==== GIVEN MATERIAL

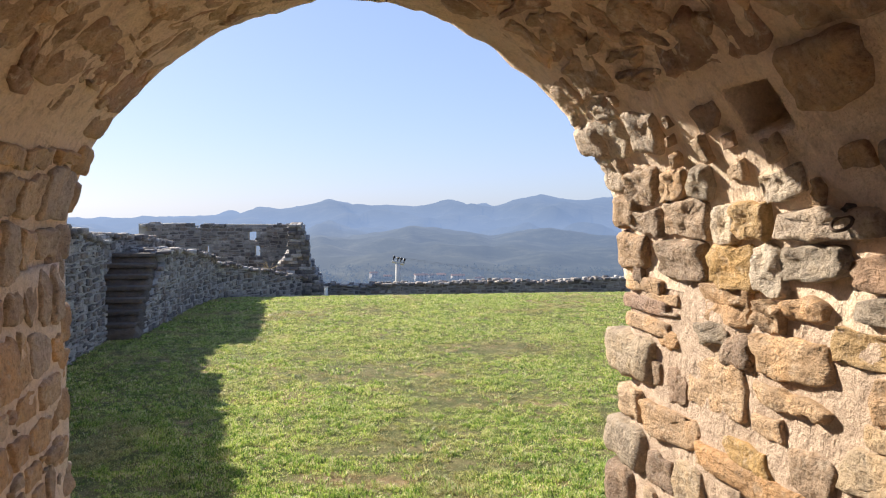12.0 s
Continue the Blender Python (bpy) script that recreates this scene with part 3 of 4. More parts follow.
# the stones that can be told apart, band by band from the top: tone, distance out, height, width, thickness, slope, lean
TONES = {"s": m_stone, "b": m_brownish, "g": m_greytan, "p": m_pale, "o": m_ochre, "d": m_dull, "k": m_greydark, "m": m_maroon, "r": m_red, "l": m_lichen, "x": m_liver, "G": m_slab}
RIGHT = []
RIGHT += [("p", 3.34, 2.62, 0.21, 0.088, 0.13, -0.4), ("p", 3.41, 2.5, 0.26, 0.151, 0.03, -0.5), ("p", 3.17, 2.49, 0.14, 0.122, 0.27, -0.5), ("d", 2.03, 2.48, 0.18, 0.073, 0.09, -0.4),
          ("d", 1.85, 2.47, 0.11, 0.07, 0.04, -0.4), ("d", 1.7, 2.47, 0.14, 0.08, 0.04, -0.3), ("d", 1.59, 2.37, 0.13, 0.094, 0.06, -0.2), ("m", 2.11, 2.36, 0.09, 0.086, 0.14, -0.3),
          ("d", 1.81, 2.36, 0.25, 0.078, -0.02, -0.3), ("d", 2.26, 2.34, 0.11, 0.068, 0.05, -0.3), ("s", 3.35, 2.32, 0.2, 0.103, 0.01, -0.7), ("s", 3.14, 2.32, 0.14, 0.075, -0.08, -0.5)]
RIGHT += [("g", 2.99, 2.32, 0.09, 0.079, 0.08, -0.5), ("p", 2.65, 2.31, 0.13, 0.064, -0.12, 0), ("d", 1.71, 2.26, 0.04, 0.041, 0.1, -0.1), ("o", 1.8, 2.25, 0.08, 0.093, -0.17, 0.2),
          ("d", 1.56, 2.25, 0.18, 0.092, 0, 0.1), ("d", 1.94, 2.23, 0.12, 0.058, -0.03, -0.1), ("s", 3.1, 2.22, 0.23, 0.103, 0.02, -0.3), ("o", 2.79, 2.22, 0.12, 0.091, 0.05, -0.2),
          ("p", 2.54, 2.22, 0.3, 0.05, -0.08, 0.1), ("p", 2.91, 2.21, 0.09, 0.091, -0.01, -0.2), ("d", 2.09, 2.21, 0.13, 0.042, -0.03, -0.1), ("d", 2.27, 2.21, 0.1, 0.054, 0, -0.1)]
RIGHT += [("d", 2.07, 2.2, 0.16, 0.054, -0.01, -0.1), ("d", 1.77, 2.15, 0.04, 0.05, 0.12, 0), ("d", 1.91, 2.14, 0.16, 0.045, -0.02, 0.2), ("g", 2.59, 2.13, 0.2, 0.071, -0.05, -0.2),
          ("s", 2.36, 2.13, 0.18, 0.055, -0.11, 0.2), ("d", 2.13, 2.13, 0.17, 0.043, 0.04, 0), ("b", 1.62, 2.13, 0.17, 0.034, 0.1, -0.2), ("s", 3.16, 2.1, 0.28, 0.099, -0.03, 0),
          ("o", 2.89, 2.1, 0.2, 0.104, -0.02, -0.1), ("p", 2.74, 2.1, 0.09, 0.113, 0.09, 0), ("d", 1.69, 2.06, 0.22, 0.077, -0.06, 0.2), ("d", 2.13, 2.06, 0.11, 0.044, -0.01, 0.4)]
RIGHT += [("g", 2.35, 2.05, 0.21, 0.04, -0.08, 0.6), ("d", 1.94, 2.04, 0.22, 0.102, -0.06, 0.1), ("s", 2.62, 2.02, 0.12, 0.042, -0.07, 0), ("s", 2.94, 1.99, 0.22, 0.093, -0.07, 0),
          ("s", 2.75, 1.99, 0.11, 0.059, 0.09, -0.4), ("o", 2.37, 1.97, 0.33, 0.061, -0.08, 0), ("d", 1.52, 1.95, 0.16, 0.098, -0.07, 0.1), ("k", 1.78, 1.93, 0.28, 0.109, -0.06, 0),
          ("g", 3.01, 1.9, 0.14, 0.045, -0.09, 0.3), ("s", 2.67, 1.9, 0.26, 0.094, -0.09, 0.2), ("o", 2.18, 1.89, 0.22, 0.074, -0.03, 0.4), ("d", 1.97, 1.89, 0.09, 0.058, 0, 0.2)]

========

DIRECTION:
Set the data above down again exactly as given, with no pictures.

RESULT FOR THIS TASK:
12.0 s
Continue the Blender Python (bpy) script that recreates this scene with part 3 of 4. More parts follow.
# the stones that can be told apart, band by band from the top: tone, distance out, height, width, thickness, slope, lean
TONES = {"s": m_stone, "b": m_brownish, "g": m_greytan, "p": m_pale, "o": m_ochre, "d": m_dull, "k": m_greydark, "m": m_maroon, "r": m_red, "l": m_lichen, "x": m_liver, "G": m_slab}
RIGHT = []
RIGHT += [("p", 3.34, 2.62, 0.21, 0.088, 0.13, -0.4), ("p", 3.41, 2.5, 0.26, 0.151, 0.03, -0.5), ("p", 3.17, 2.49, 0.14, 0.122, 0.27, -0.5), ("d", 2.03, 2.48, 0.18, 0.073, 0.09, -0.4),
          ("d", 1.85, 2.47, 0.11, 0.07, 0.04, -0.4), ("d", 1.7, 2.47, 0.14, 0.08, 0.04, -0.3), ("d", 1.59, 2.37, 0.13, 0.094, 0.06, -0.2), ("m", 2.11, 2.36, 0.09, 0.086, 0.14, -0.3),
          ("d", 1.81, 2.36, 0.25, 0.078, -0.02, -0.3), ("d", 2.26, 2.34, 0.11, 0.068, 0.05, -0.3), ("s", 3.35, 2.32, 0.2, 0.103, 0.01, -0.7), ("s", 3.14, 2.32, 0.14, 0.075, -0.08, -0.5)]
RIGHT += [("g", 2.99, 2.32, 0.09, 0.079, 0.08, -0.5), ("p", 2.65, 2.31, 0.13, 0.064, -0.12, 0), ("d", 1.71, 2.26, 0.04, 0.041, 0.1, -0.1), ("o", 1.8, 2.25, 0.08, 0.093, -0.17, 0.2),
          ("d", 1.56, 2.25, 0.18, 0.092, 0, 0.1), ("d", 1.94, 2.23, 0.12, 0.058, -0.03, -0.1), ("s", 3.1, 2.22, 0.23, 0.103, 0.02, -0.3), ("o", 2.79, 2.22, 0.12, 0.091, 0.05, -0.2),
          ("p", 2.54, 2.22, 0.3, 0.05, -0.08, 0.1), ("p", 2.91, 2.21, 0.09, 0.091, -0.01, -0.2), ("d", 2.09, 2.21, 0.13, 0.042, -0.03, -0.1), ("d", 2.27, 2.21, 0.1, 0.054, 0, -0.1)]
RIGHT += [("d", 2.07, 2.2, 0.16, 0.054, -0.01, -0.1), ("d", 1.77, 2.15, 0.04, 0.05, 0.12, 0), ("d", 1.91, 2.14, 0.16, 0.045, -0.02, 0.2), ("g", 2.59, 2.13, 0.2, 0.071, -0.05, -0.2),
          ("s", 2.36, 2.13, 0.18, 0.055, -0.11, 0.2), ("d", 2.13, 2.13, 0.17, 0.043, 0.04, 0), ("b", 1.62, 2.13, 0.17, 0.034, 0.1, -0.2), ("s", 3.16, 2.1, 0.28, 0.099, -0.03, 0),
          ("o", 2.89, 2.1, 0.2, 0.104, -0.02, -0.1), ("p", 2.74, 2.1, 0.09, 0.113, 0.09, 0), ("d", 1.69, 2.06, 0.22, 0.077, -0.06, 0.2), ("d", 2.13, 2.06, 0.11, 0.044, -0.01, 0.4)]
RIGHT += [("g", 2.35, 2.05, 0.21, 0.04, -0.08, 0.6), ("d", 1.94, 2.04, 0.22, 0.102, -0.06, 0.1), ("s", 2.62, 2.02, 0.12, 0.042, -0.07, 0), ("s", 2.94, 1.99, 0.22, 0.093, -0.07, 0),
          ("s", 2.75, 1.99, 0.11, 0.059, 0.09, -0.4), ("o", 2.37, 1.97, 0.33, 0.061, -0.08, 0), ("d", 1.52, 1.95, 0.16, 0.098, -0.07, 0.1), ("k", 1.78, 1.93, 0.28, 0.109, -0.06, 0),
          ("g", 3.01, 1.9, 0.14, 0.045, -0.09, 0.3), ("s", 2.67, 1.9, 0.26, 0.094, -0.09, 0.2), ("o", 2.18, 1.89, 0.22, 0.074, -0.03, 0.4), ("d", 1.97, 1.89, 0.09, 0.058, 0, 0.2)]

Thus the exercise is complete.